The study was supported by grants from the National Science Foundation and NASA.


ABOUT MOSFIRE

The Multi-Object Spectrograph for Infrared Exploration (MOSFIRE), gathers thousands of spectra from objects spanning a variety of distances, environments and physical conditions. What makes this large, vacuum-cryogenic instrument unique is its ability to select up to 46 individual objects in the field of view and then record the infrared spectrum of all 46 objects simultaneously. When a new field is selected, a robotic mechanism inside the vacuum chamber reconfigures the distribution of tiny slits in the focal plane in under six minutes. Eight years in the making with First Light in 2012, MOSFIRE’s early performance results range from the discovery of ultra-cool, nearby substellar mass objects, to the detection of oxygen in young galaxies only two billion years after the Big Bang. MOSFIRE was made possible by funding provided by the National Science Foundation.

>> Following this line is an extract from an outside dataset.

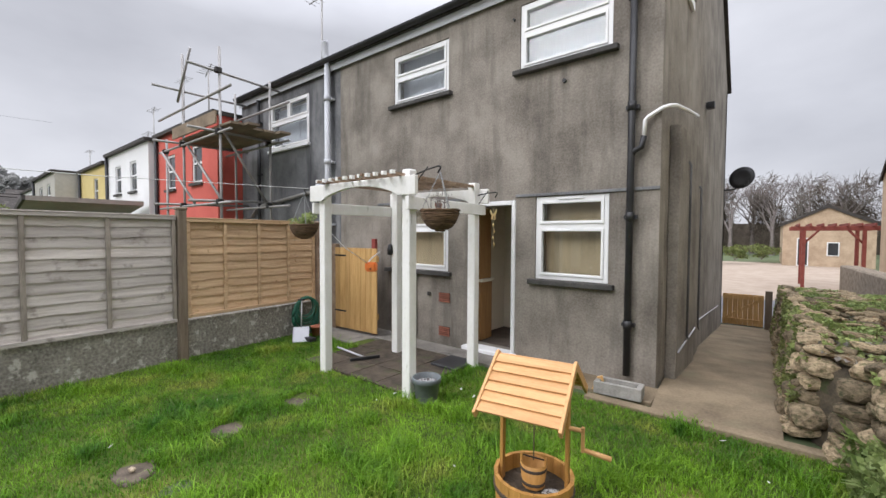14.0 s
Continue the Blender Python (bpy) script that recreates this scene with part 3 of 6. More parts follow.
for s in (-1, 1):
    bm = bmesh.new()
    prism(bm, [(0, -0.10), (s * 0.05, -0.03), (s * 0.055, -0.07), (s * 0.03, -0.11), (s * 0.04, -0.16), (s * 0.012, -0.17)], 0.006, pose(0, 0, 0, 0, 0, 10 * s))
    part("wing", bm, M_BRASS, chime)
for k in range(4):
    bm = bmesh.new(); lathe(bm, [(0.001, 0.03), (0.012, 0.01), (0.014, -0.012), (0.001, -0.02)], 8, pose(0.008 * (-1) ** k, 0, -0.24 - 0.085 * k))
    part("bell", bm, M_BRASS, chime)

# gutters, pipes and small fittings of the rear wall
gut = thing("gutter", pose(0, 0.1, 4.76), "black plastic gutter along the flat roof", "gutter")
bm = bmesh.new()
prof = [(0.06 * math.cos(a), 0.06 * math.sin(a)) for a in [math.pi * (1 + i / 8) for i in range(9)]]
prof = prof + [(x * 0.9, z * 0.9) for x, z in prof[::-1]]
prism(bm, prof, 9.05, Matrix(((0, 1, 0, -1.62), (1, 0, 0, 0.05), (0, 0, 1, 0.02), (0, 0, 0, 1))))
part("channel", bm, M_BLACKP, gut)
bm = bmesh.new(); box(bm, -1.65, -0.06, -0.16, 7.45, -0.045, -0.045)
part("fascia", bm, M_GREYP, gut, "pale fascia board")
for k in range(9):
    bm = bmesh.new(); box(bm, -1.3 + k, -0.05, -0.05, -1.26 + k, 0.02, -0.02)
    part("bracket", bm, M_BLACKP, gut)
bm = bmesh.new()
box(bm, -1.69, -1.75, 4.60, -1.655, 0.06, 4.72)
solid("trim", bm, M_UPVC, "white bargeboard at the end of the flat roof", "trim", bevel=0.004)


def downpipe(name, x, z0, z1, r, material, label, shoe=True, y=0.07):
    d = thing(name, pose(x, y, 0), label, "pipe")
    bm = bmesh.new(); cyl(bm, (0, 0, z0), (0, 0, z1), r, seg=14)
    part("pipe", bm, material, d)
    for z in np.arange(z0 + 0.5, z1, 1.15):
        bm = bmesh.new(); cyl(bm, (0, 0, z), (0, 0, z + 0.09), r * 1.22, seg=14); box(bm, -r * 1.8, -y + 0.002, z + 0.02, r * 1.8, -r * 0.5, z + 0.06)
        part("collar", bm, material, d)
    return d


dp = downpipe("downpipe", -1.38, 0.12, 4.72, 0.036, M_BLACKP, "black plastic downpipe at the corner of the house")
bm = bmesh.new(); tube(bm, [(0, 0, 2.44), (-0.03, 0.0, 2.50), (-0.10, 0.0, 2.53), (-0.12, 0, 2.64)], 0.03, 10)
part("branch", bm, M_BLACKP, dp)
bm = bmesh.new(); tube(bm, [(-0.12, 0.0, 2.62), (-0.13, 0, 2.80), (-0.155, -0.005, 2.83), (-0.28, -0.05, 2.91), (-0.33, -0.09, 2.93), (-0.375, -0.2, 2.95), (-0.375, -1.0, 3.09), (-0.375, -1.8, 3.21)], 0.02, 10)
part("overflow_pipe", bm, M_UPVC, dp, "white plastic waste pipe")
bm = bmesh.new(); box(bm, 3.15, -0.75, 4.72, 3.70, -0.10, 5.02)
tagged(part("roof_upstand", bm, M_BLACKP, bevel=0.02), "low dark felted upstand on the flat roof edge", "roof upstand")
dp = downpipe("soil_pipe", 3.86, 0.1, 4.80, 0.055, M_GREYP, "pale grey soil pipe rising past the gutter", y=0.10)
bm = bmesh.new(); tube(bm, [(0, 0, 4.74), (0.01, 0, 4.80), (0.045, 0.01, 4.86), (0.05, 0.01, 4.92), (0.05, 0.01, 5.10), (0.045, 0.03, 5.15)], 0.062, 14)
part("vent_cowl", bm, M_GREYP, dp)
bm = bmesh.new(); tube(bm, [(0, 0, 2.15), (0.1, 0.02, 2.35), (0.2, 0.02, 2.5), (0.33, 0.0, 2.52)], 0.05, 10)
part("branch", bm, M_GREYP, dp)
downpipe("downpipe", 6.5, 0.1, 4.6, 0.04, M_BLACKP, "black downpipe on the adjoining house", y=0.06)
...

ABOUT W. M. KECK OBSERVATORY

The W. M. Keck Observatory telescopes are among the most scientifically productive on Earth. The two 10-meter optical/infrared telescopes atop Maunakea on the Island of Hawaii feature a suite of advanced instruments including imagers, multi-object spectrographs, high-resolution spectrographs, integral-field spectrometers, and world-leading laser guide star adaptive optics systems. Some of the data presented herein were obtained at Keck Observatory, which is a private 501(c) 3 non-profit organization operated as a scientific partnership among the California Institute of Technology, the University of California, and the National Aeronautics and Space Administration. The Observatory was made possible by the generous financial support of the W. M. Keck Foundation. The authors wish to recognize and acknowledge the very significant cultural role and reverence that the summit of Maunakea has always had within the Native Hawaiian community. We are most fortunate to have the opportunity to conduct observations from this mountain.